- **Task goal**
Exactly as written, quote every line that follows, skipping the images.

- **Data lines**
** START **

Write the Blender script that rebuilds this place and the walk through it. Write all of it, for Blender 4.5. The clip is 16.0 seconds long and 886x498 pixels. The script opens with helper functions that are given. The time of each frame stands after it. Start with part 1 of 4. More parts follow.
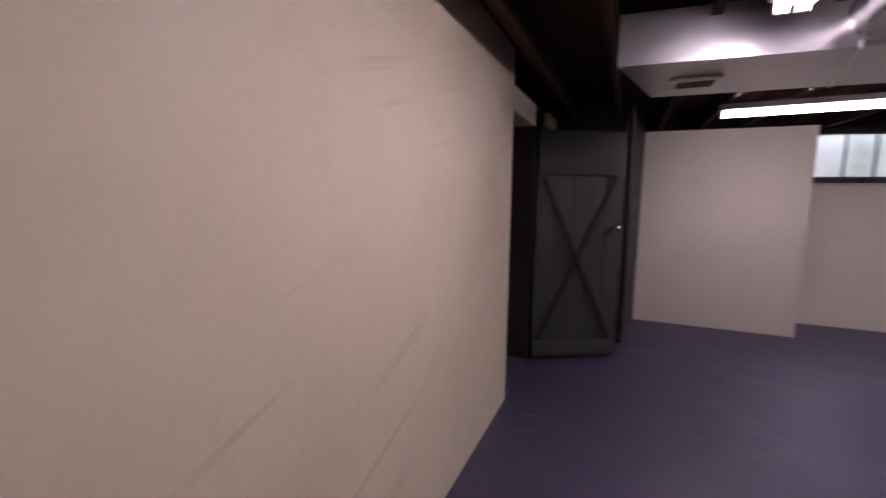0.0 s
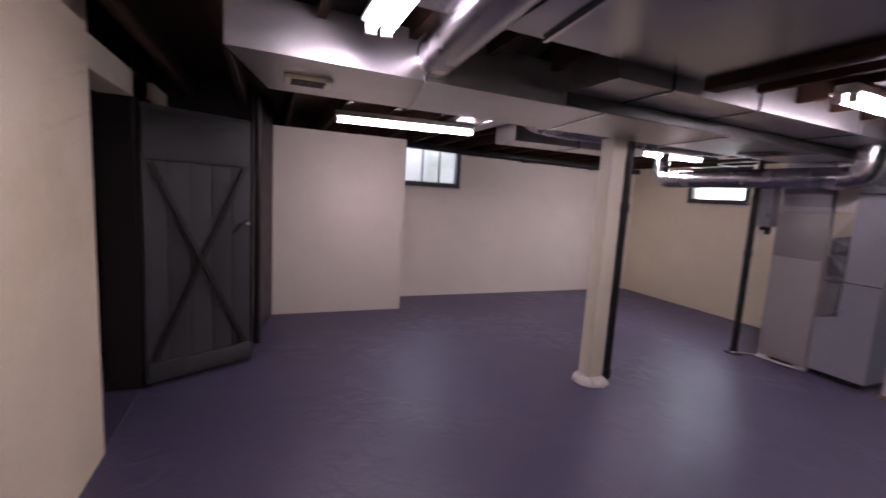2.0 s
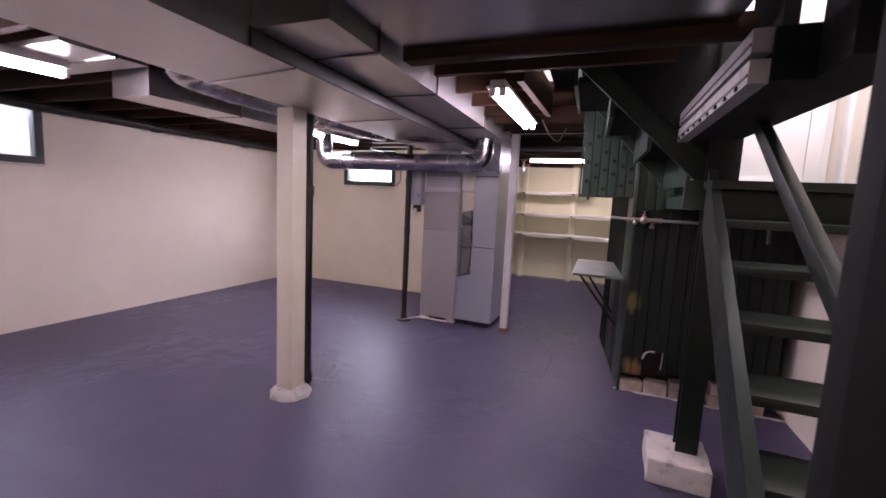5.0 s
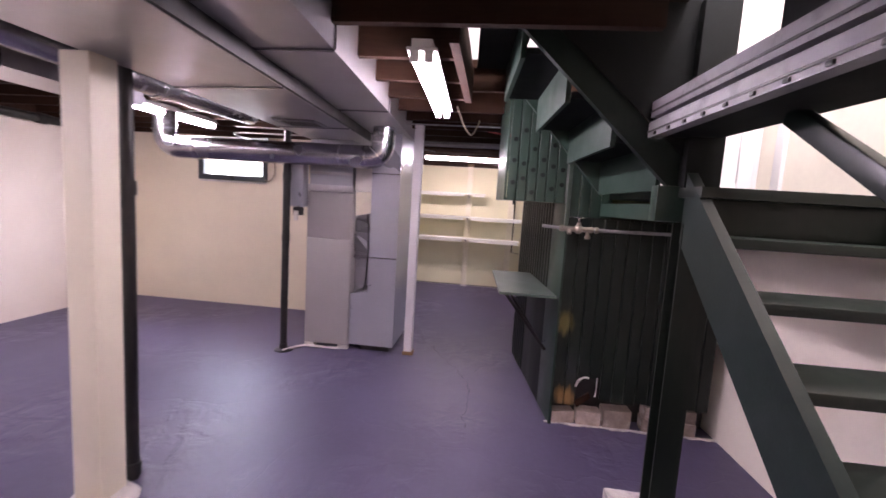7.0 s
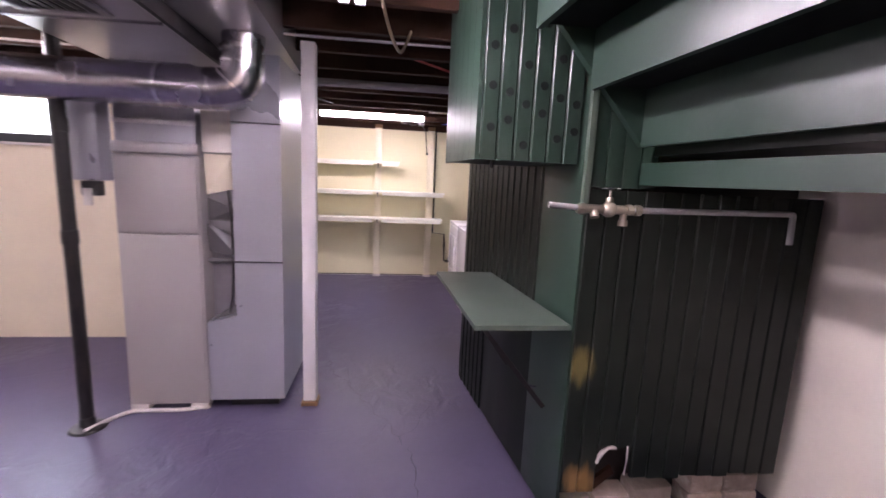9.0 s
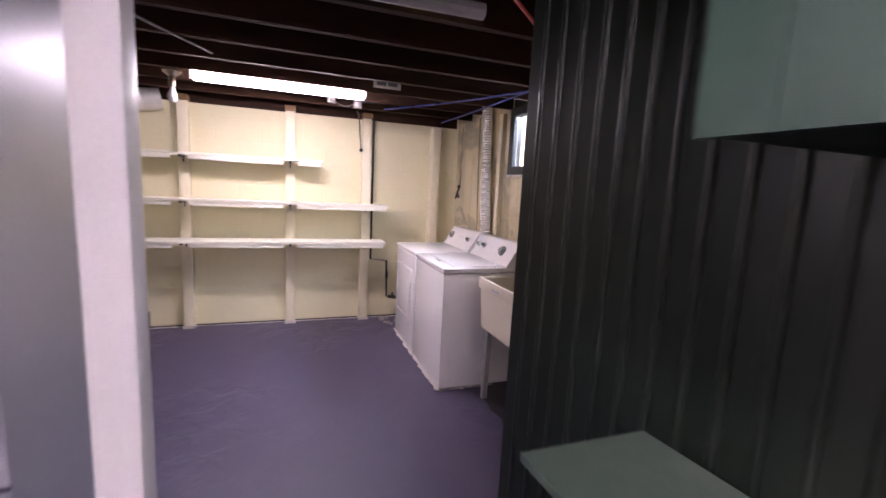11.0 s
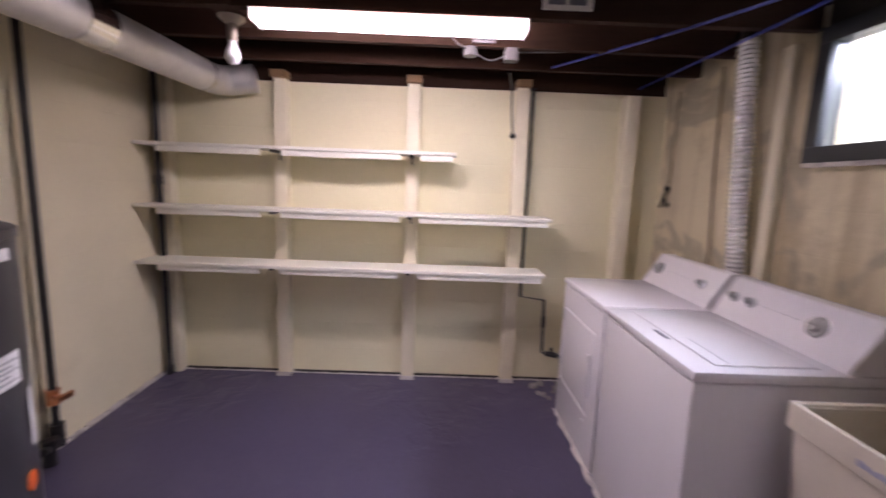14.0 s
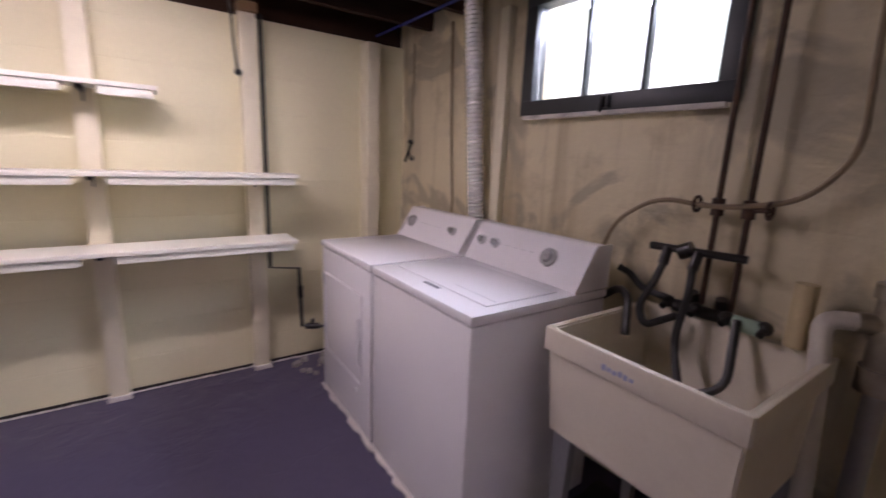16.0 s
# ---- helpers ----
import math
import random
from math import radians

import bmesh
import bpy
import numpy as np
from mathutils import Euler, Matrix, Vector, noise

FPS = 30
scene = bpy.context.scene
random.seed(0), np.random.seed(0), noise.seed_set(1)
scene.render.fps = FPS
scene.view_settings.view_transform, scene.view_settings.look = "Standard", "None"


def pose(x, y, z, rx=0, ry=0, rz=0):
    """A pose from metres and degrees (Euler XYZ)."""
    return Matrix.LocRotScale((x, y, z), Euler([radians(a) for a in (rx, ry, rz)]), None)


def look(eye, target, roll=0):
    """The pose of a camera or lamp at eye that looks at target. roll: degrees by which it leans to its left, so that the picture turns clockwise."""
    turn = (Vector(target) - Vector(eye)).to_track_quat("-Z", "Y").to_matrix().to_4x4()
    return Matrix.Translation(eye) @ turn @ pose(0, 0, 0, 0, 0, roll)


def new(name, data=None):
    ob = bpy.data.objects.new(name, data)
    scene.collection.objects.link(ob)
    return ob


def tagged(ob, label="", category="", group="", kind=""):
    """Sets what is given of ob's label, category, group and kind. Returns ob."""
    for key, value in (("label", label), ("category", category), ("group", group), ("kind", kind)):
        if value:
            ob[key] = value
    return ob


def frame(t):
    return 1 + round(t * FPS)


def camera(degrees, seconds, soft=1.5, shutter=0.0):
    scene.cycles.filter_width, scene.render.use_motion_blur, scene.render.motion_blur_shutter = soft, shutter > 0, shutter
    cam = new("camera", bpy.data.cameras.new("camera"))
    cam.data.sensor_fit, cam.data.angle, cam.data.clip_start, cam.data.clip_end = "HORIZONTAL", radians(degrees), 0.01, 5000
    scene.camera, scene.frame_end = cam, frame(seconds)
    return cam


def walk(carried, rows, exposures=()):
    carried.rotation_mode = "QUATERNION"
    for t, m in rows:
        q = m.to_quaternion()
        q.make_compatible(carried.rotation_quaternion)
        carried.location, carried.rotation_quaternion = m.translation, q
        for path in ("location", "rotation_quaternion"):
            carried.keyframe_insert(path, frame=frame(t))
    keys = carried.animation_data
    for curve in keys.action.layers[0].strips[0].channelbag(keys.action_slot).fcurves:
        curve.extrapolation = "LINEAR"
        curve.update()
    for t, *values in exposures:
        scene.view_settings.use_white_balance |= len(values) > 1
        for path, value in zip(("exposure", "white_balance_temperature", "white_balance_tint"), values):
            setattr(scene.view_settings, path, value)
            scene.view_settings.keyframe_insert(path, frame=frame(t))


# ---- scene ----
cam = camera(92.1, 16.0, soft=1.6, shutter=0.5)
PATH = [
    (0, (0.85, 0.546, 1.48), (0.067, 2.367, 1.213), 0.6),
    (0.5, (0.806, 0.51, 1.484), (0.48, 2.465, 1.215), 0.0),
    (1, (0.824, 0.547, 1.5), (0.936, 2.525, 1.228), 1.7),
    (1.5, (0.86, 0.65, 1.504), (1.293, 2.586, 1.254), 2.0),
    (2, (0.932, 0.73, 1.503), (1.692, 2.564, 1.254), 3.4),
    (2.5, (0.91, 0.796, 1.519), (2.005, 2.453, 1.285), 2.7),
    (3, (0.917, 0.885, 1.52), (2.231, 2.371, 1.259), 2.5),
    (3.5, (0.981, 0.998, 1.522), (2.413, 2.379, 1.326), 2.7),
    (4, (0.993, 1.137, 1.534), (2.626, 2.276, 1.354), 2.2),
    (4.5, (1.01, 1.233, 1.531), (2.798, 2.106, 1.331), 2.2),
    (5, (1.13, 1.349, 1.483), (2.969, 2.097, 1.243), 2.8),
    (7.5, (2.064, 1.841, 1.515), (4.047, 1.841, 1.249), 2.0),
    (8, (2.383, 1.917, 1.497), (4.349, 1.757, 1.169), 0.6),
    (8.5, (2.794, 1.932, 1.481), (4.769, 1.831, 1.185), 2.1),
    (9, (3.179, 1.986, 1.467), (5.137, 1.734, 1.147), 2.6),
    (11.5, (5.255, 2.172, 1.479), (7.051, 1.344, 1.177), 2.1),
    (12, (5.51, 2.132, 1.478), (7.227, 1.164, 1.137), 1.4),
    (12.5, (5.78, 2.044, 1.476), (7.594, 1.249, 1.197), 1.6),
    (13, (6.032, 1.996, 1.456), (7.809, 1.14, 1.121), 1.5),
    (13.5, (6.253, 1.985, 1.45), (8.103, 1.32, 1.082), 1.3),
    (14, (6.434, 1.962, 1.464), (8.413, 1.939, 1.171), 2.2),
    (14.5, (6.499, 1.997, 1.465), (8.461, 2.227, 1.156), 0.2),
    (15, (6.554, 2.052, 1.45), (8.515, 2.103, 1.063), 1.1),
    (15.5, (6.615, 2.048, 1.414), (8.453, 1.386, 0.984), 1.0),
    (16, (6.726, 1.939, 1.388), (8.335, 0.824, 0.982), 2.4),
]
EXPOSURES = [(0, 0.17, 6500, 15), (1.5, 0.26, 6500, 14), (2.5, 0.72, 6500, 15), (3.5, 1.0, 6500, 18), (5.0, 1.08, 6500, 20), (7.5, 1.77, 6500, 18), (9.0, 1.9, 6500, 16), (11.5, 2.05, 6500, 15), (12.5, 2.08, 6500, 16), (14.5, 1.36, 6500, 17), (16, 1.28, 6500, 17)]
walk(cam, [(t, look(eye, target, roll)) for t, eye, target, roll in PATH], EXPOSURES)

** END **

- **Answer in full**
Write the Blender script that rebuilds this place and the walk through it. Write all of it, for Blender 4.5. The clip is 16.0 seconds long and 886x498 pixels. The script opens with helper functions that are given. The time of each frame stands after it. Start with part 1 of 4. More parts follow.
0.0 s
2.0 s
5.0 s
7.0 s
9.0 s
11.0 s
14.0 s
16.0 s
# ---- helpers ----
import math
import random
from math import radians

import bmesh
import bpy
import numpy as np
from mathutils import Euler, Matrix, Vector, noise

FPS = 30
scene = bpy.context.scene
random.seed(0), np.random.seed(0), noise.seed_set(1)
scene.render.fps = FPS
scene.view_settings.view_transform, scene.view_settings.look = "Standard", "None"


def pose(x, y, z, rx=0, ry=0, rz=0):
    """A pose from metres and degrees (Euler XYZ)."""
    return Matrix.LocRotScale((x, y, z), Euler([radians(a) for a in (rx, ry, rz)]), None)


def look(eye, target, roll=0):
    """The pose of a camera or lamp at eye that looks at target. roll: degrees by which it leans to its left, so that the picture turns clockwise."""
    turn = (Vector(target) - Vector(eye)).to_track_quat("-Z", "Y").to_matrix().to_4x4()
    return Matrix.Translation(eye) @ turn @ pose(0, 0, 0, 0, 0, roll)


def new(name, data=None):
    ob = bpy.data.objects.new(name, data)
    scene.collection.objects.link(ob)
    return ob


def tagged(ob, label="", category="", group="", kind=""):
    """Sets what is given of ob's label, category, group and kind. Returns ob."""
    for key, value in (("label", label), ("category", category), ("group", group), ("kind", kind)):
        if value:
            ob[key] = value
    return ob


def frame(t):
    return 1 + round(t * FPS)


def camera(degrees, seconds, soft=1.5, shutter=0.0):
    scene.cycles.filter_width, scene.render.use_motion_blur, scene.render.motion_blur_shutter = soft, shutter > 0, shutter
    cam = new("camera", bpy.data.cameras.new("camera"))
    cam.data.sensor_fit, cam.data.angle, cam.data.clip_start, cam.data.clip_end = "HORIZONTAL", radians(degrees), 0.01, 5000
    scene.camera, scene.frame_end = cam, frame(seconds)
    return cam


def walk(carried, rows, exposures=()):
    carried.rotation_mode = "QUATERNION"
    for t, m in rows:
        q = m.to_quaternion()
        q.make_compatible(carried.rotation_quaternion)
        carried.location, carried.rotation_quaternion = m.translation, q
        for path in ("location", "rotation_quaternion"):
            carried.keyframe_insert(path, frame=frame(t))
    keys = carried.animation_data
    for curve in keys.action.layers[0].strips[0].channelbag(keys.action_slot).fcurves:
        curve.extrapolation = "LINEAR"
        curve.update()
    for t, *values in exposures:
        scene.view_settings.use_white_balance |= len(values) > 1
        for path, value in zip(("exposure", "white_balance_temperature", "white_balance_tint"), values):
            setattr(scene.view_settings, path, value)
            scene.view_settings.keyframe_insert(path, frame=frame(t))


# ---- scene ----
cam = camera(92.1, 16.0, soft=1.6, shutter=0.5)
PATH = [
    (0, (0.85, 0.546, 1.48), (0.067, 2.367, 1.213), 0.6),
    (0.5, (0.806, 0.51, 1.484), (0.48, 2.465, 1.215), 0.0),
    (1, (0.824, 0.547, 1.5), (0.936, 2.525, 1.228), 1.7),
    (1.5, (0.86, 0.65, 1.504), (1.293, 2.586, 1.254), 2.0),
    (2, (0.932, 0.73, 1.503), (1.692, 2.564, 1.254), 3.4),
    (2.5, (0.91, 0.796, 1.519), (2.005, 2.453, 1.285), 2.7),
    (3, (0.917, 0.885, 1.52), (2.231, 2.371, 1.259), 2.5),
    (3.5, (0.981, 0.998, 1.522), (2.413, 2.379, 1.326), 2.7),
    (4, (0.993, 1.137, 1.534), (2.626, 2.276, 1.354), 2.2),
    (4.5, (1.01, 1.233, 1.531), (2.798, 2.106, 1.331), 2.2),
    (5, (1.13, 1.349, 1.483), (2.969, 2.097, 1.243), 2.8),
    (7.5, (2.064, 1.841, 1.515), (4.047, 1.841, 1.249), 2.0),
    (8, (2.383, 1.917, 1.497), (4.349, 1.757, 1.169), 0.6),
    (8.5, (2.794, 1.932, 1.481), (4.769, 1.831, 1.185), 2.1),
    (9, (3.179, 1.986, 1.467), (5.137, 1.734, 1.147), 2.6),
    (11.5, (5.255, 2.172, 1.479), (7.051, 1.344, 1.177), 2.1),
    (12, (5.51, 2.132, 1.478), (7.227, 1.164, 1.137), 1.4),
    (12.5, (5.78, 2.044, 1.476), (7.594, 1.249, 1.197), 1.6),
    (13, (6.032, 1.996, 1.456), (7.809, 1.14, 1.121), 1.5),
    (13.5, (6.253, 1.985, 1.45), (8.103, 1.32, 1.082), 1.3),
    (14, (6.434, 1.962, 1.464), (8.413, 1.939, 1.171), 2.2),
    (14.5, (6.499, 1.997, 1.465), (8.461, 2.227, 1.156), 0.2),
    (15, (6.554, 2.052, 1.45), (8.515, 2.103, 1.063), 1.1),
    (15.5, (6.615, 2.048, 1.414), (8.453, 1.386, 0.984), 1.0),
    (16, (6.726, 1.939, 1.388), (8.335, 0.824, 0.982), 2.4),
]
EXPOSURES = [(0, 0.17, 6500, 15), (1.5, 0.26, 6500, 14), (2.5, 0.72, 6500, 15), (3.5, 1.0, 6500, 18), (5.0, 1.08, 6500, 20), (7.5, 1.77, 6500, 18), (9.0, 1.9, 6500, 16), (11.5, 2.05, 6500, 15), (12.5, 2.08, 6500, 16), (14.5, 1.36, 6500, 17), (16, 1.28, 6500, 17)]
walk(cam, [(t, look(eye, target, roll)) for t, eye, target, roll in PATH], EXPOSURES)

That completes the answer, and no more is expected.